Clearly, Dench leads a fulfilled life. That much is apparent from a new book, Scenes From My Life, which offers not just a pictorial career-record but charming family shots of Dench with daughter Finty and grandson Sammy. And, even if the book offers poignant memories of Dench's beloved husband Michael, it gives off an air of domestic serenity. Whatever the circumstances of her private life, Dench is also strongly driven by her English puritan conscience and insatiable hunger for acting.
When I ask if retirement has ever crossed her mind, she lets out a heartfelt cry: "Please God, not. I simply want to go on acting. I suppose I could always be wheeled on stage if necessary. The great thing about acting is that it never ends. There's always some obstacle that a play or part puts in your way that you have to overcome. I'm also very lucky in that Mrs Brown gave me a film career which I never had before. And there's so much still to learn.

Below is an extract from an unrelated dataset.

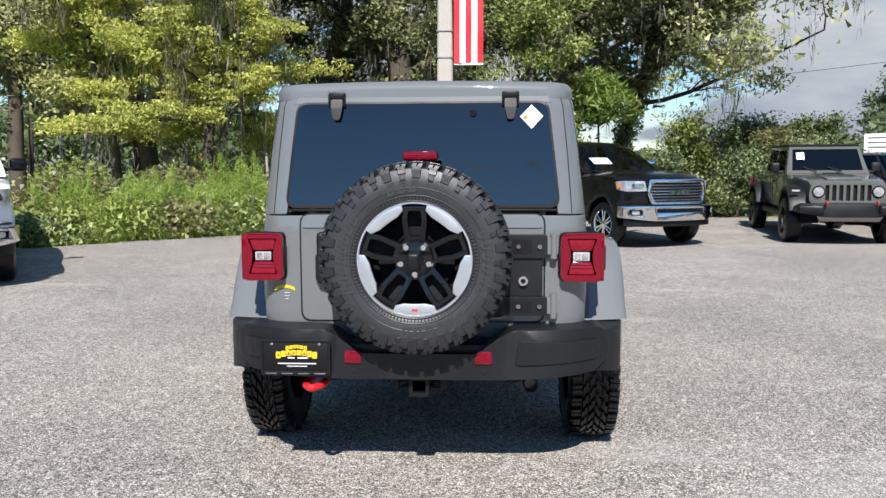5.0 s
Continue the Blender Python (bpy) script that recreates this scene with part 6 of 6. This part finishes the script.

Working with Cate Blanchett on Notes on a Scandal, I keep watching her and sensing that she understands that less is more and that I'm doing far too much."
When one adds up all the qualities that go to make up the complex figure of Judi Dench, that may be the real secret: a genuine humility that makes her realise that acting is not just a craft and a technical skill but a mystery as insoluble as life itself.